Tasmeem is an international design conference held in Doha, Qatar. For the past six years, Tasmeem has gathered scholars and practitioners in the fields of graphic, interior and fashion design in Doha to discuss critical issues in design and engage with our students and community members.
Since its inception, Tasmeem has been an annual event. Tasmeem will now be held biennially in order to address larger issues, engage the local community and blend the conference with the school's curriculum, Accordingly, the next Tasmeem conference will take place March 21-24, 2011, at VCUQatar in Doha, Qatar.
The title for the 2011 Tasmeem Conference is "Synapse: Designer as Link". The conference is interdisciplinary and collaborative, aiming to forge dynamic links between students, creative problem solvers, local community members, community stakeholders and VCUQatar. Tasmeem 2011 is situated as a working conference, featuring student driven teams investigating the role of design as a problem solving activity that tackles community issues, our daily life-worlds and future concerns. Conference activities are designed to generate awareness, raise important questions and provide meaningful, realizable solutions.
Tasmeem Doha 2011
takes place at the VCUQatar campus
Virginia Commonwealth University in Qatar, Education City, Doha.
Pornprapha Phatanateacha is co-chair of the Tasmeem Doha International Design Conference 2011, and creator of the conference concept: to demonstrate and explore the expanding role of design and designers as a link across disciplines, ideas, and culture, and between the past, present and future.
Throughout her career as a designer and educator she has worked to expand the role of design toward a more interdisciplinary paradigm by focusing on design thinking and strategy development. Originally from Thailand, Assistant Professor Phatanateacha has been teaching at Virginia Commonwealth University in Qatar since 2002.
She received her Bachelor of Fine Arts from the University of Utah, and a Master of Fine Arts from Virginia Commonwealth University in Richmond, Virginia. She began her career working with the international architecture firm RTKL where she worked on numerous national and international design projects. Her professional design work spans a variety of disciplines including environmental design, exhibition design, branding, publication design and design strategy development. As an educator she has taught a wide range of courses, and she recently conceived and implemented a design studio course with three main goals: creating a transition to professional practice for students; educating clients within the Gulf region to the potential of design thinking and the value of design; and expanding projects beyond commercial service to include local social and cultural issues and student initiated entrepreneurial projects.
She has presented at a number of conferences including the Aspen Design Summit, and FLUX: Design Education in a Changing World, DEFSA International Design Education Conference. She was awarded a faculty research grant to investigate cultural patterns within a global context, and her work has appeared in several exhibitions and publications.

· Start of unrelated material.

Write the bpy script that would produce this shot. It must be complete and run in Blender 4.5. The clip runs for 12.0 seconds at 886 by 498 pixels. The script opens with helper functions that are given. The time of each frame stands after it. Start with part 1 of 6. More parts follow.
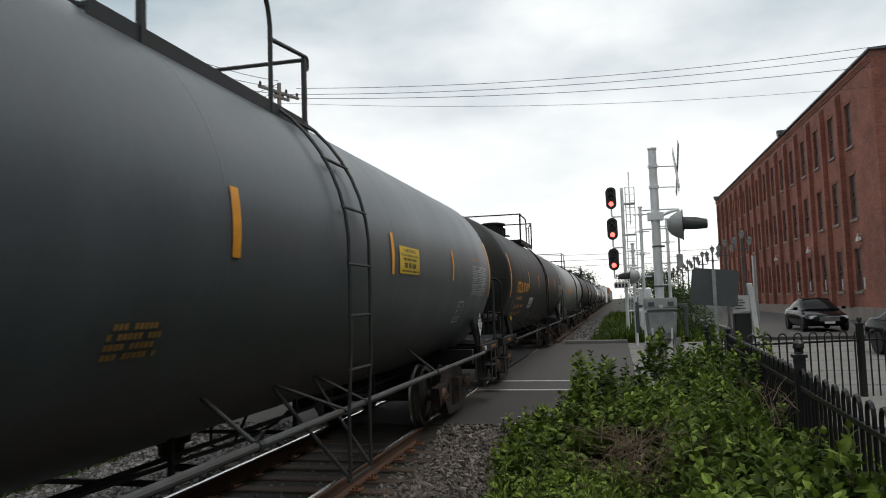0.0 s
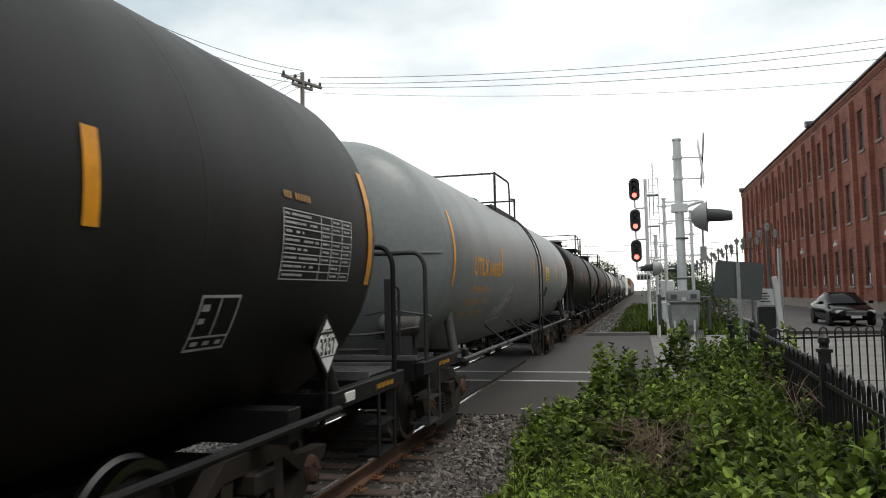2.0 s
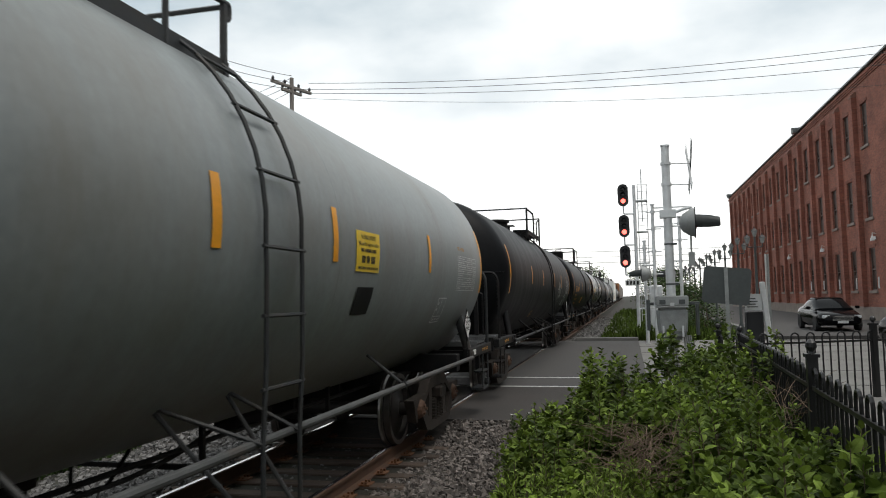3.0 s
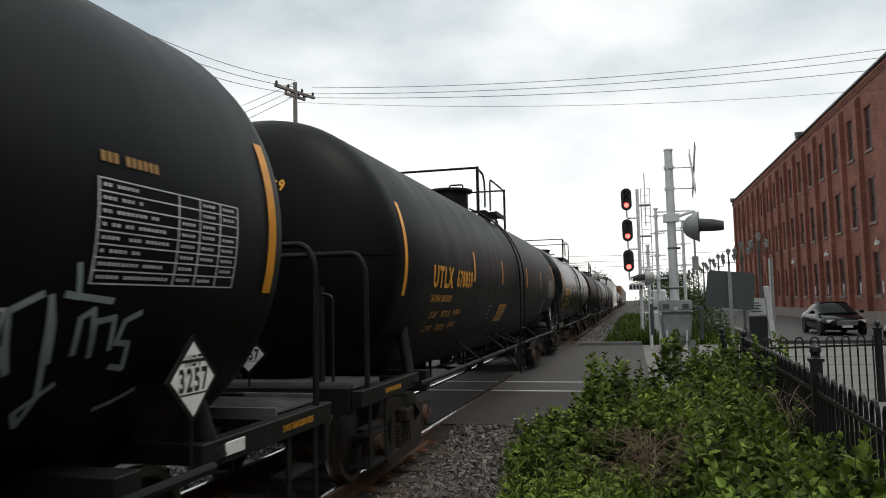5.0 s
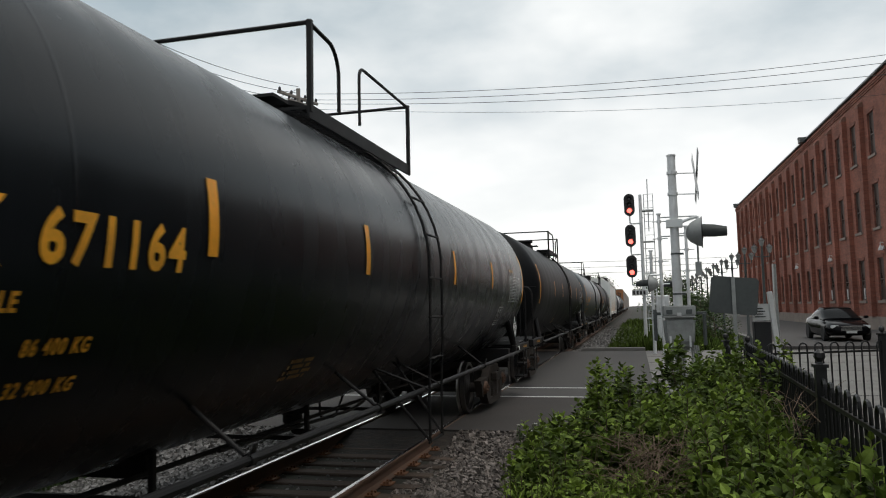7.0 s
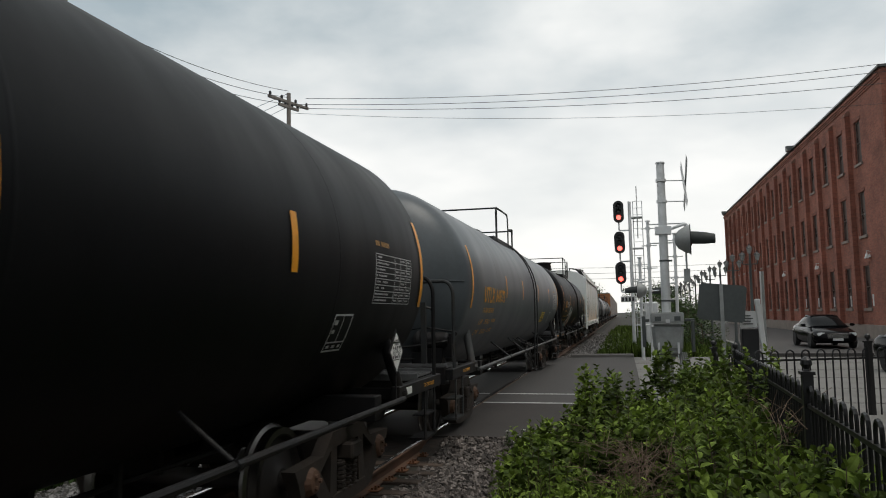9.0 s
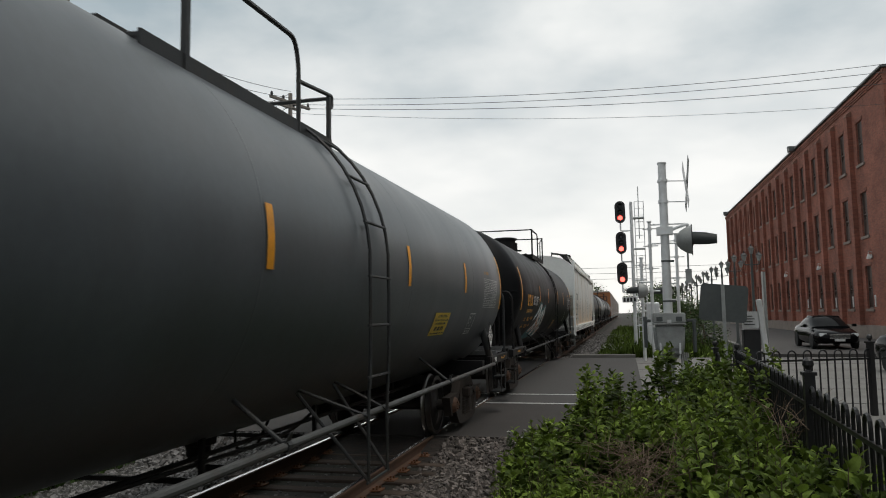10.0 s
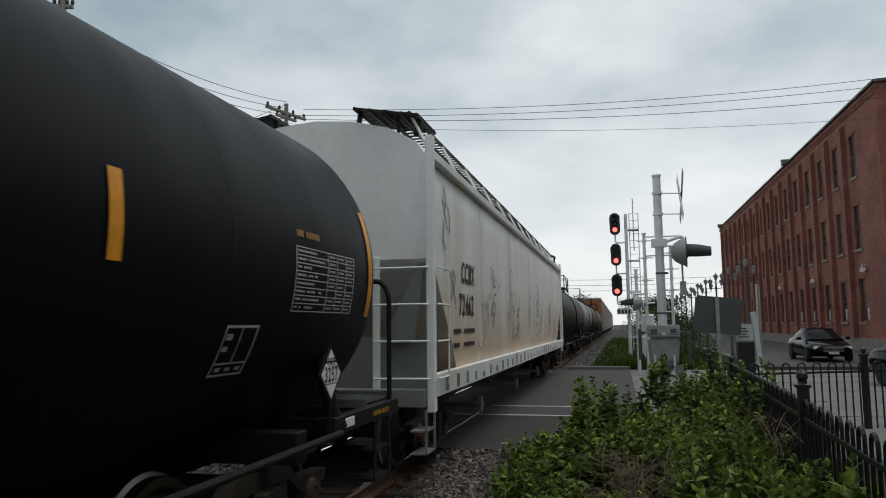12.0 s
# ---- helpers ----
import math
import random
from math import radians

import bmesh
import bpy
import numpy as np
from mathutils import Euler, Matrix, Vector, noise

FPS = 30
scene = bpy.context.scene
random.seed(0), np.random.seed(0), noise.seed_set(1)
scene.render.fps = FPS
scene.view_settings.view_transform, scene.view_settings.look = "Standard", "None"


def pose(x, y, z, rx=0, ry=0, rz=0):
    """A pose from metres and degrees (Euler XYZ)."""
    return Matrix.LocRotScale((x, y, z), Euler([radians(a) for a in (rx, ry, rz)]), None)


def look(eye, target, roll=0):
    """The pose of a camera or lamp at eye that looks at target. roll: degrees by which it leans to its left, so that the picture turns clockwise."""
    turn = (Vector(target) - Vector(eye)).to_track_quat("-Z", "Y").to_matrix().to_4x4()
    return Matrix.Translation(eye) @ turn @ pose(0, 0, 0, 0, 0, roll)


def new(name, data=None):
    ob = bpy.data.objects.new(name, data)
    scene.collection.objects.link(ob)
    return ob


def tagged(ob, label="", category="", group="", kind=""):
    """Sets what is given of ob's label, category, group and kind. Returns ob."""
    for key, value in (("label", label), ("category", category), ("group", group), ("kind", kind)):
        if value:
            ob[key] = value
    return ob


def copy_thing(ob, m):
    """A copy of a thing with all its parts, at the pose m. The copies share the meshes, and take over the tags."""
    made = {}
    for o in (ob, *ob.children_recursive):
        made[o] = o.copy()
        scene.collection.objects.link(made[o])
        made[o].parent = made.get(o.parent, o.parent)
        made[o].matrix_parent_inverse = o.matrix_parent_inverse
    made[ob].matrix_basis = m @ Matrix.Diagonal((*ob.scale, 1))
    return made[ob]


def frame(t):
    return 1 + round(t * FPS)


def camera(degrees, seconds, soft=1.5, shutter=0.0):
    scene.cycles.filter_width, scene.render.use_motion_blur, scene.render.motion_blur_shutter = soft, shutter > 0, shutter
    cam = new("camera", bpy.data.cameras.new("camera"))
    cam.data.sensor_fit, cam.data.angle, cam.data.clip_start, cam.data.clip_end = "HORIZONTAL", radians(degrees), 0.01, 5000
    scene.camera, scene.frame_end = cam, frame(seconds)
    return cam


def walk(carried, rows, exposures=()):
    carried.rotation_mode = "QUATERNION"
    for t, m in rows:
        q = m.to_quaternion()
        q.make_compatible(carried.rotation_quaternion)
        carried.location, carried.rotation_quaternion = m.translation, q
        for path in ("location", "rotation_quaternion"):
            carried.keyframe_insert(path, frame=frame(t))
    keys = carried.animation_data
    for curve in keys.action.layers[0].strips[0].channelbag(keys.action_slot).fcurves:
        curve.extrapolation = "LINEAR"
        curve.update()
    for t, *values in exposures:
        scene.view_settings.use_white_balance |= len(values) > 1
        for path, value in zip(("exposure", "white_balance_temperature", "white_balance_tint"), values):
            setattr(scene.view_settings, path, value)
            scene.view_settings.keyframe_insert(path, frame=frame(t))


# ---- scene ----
H = 1.88            # eye over the rail heads
XC = -3.79          # centre line of the track
SPEED = 12.62       # the train, towards -y
PITCH = 18.05       # one tank car over its couplers

cam = camera(62.6, 12.0, soft=1.05, shutter=0.06)
TURNS = [
    (0, 13.382, 4.260, 1.794),
    (0.5, 13.980, 3.423, 1.491),
    (1, 14.737, 3.571, 1.240),
    (1.5, 15.163, 3.402, 1.424),
    (2, 15.023, 3.527, 1.198),
    (2.5, 14.499, 3.816, 1.200),
    (3, 14.202, 3.950, 1.256),
    (5, 14.452, 4.285, 1.233),
    (5.5, 14.783, 4.337, 1.595),
    (6, 14.615, 4.733, 1.666),
    (6.5, 14.252, 4.546, 1.201),
    (7, 14.683, 4.739, 1.270),
    (7.5, 14.507, 5.072, 1.329),
    (9.5, 13.770, 5.164, 0.913),
    (10, 13.957, 5.183, 0.942),
    (10.5, 13.574, 5.283, 0.518),
    (11, 13.655, 6.238, 0.594),
    (11.5, 13.267, 6.004, 0.615),
    (12, 13.538, 6.041, 0.693),
]
walk(cam, [(t, pose(0, 0, H, 90 + p, r, a)) for t, a, p, r in TURNS],
     exposures=[(0, -0.26, 6680, 10), (1, -0.06, 6700, 10), (2, 0.05, 6800, 10), (2.5, 0.05, 6800, 10), (3, -0.07, 6720, 10), (5, -0.22, 6750, 10), (7.5, -0.34, 6720, 10), (9.5, -0.44, 6800, 10), (10.5, -0.46, 6800, 10), (11.0, -0.48, 6850, 10), (11.3, -0.58, 6470, 8), (12, -0.62, 6430, 8)])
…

Muneera Umedaly Spence graduated with her MFA from Yale University in Graphic Design, and has taught at the undergraduate and graduate levels in the field at university level for 23 years. She is presently the Chair of the Department of Graphic Design at Virginia Commonwealth University in Qatar and has been for four years. She has participated in and led conference development and presentations, including Tasmeem Doha and Icograda Design Week, for four years. Her interest lies in understanding mechanisms of teaching and learning especially pertaining to design education in the international context. Her interest in international development/design projects have manifested in Tajikistan, Kyrgyzstan, Ukraine and now in Qatar.

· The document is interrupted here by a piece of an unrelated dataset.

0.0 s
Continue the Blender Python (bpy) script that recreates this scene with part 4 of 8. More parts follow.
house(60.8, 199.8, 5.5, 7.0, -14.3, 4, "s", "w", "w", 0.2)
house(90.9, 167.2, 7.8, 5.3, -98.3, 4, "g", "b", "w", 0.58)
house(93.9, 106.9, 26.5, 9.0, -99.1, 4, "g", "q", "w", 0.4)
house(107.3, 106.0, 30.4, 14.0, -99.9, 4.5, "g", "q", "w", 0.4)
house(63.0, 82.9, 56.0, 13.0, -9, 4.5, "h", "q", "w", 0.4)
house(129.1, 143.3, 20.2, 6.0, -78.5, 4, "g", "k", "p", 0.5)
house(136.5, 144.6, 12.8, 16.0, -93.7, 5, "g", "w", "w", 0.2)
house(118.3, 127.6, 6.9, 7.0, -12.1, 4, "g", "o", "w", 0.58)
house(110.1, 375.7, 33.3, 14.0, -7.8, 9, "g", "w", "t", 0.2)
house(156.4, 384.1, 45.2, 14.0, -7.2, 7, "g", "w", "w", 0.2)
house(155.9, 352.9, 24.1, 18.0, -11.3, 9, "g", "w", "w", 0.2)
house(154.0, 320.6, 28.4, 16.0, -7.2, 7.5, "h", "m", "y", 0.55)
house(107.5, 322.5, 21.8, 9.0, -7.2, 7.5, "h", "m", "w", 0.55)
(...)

Her funded research interests are in developing collaborative interdisciplinary teaching and learning and in innovations in critique methodologies, while her focus is in developing curricular design processes. She has presented on these topics at numerous international conferences. Her recent research interests include human logic mapping as a precursor to mutual cultural understanding. Her professional work in Graphic Design constitutes a wide range of projects from branding to book design, museum catalogs, posters, brochures and signage systems. Spence’s personal work explores mediums such as painting, drawing, photography, adornments, and concrete poetry focusing on issues pertaining to the family in a multicultural context. Her recent works involve the passage of time and the concept of impermanence and change.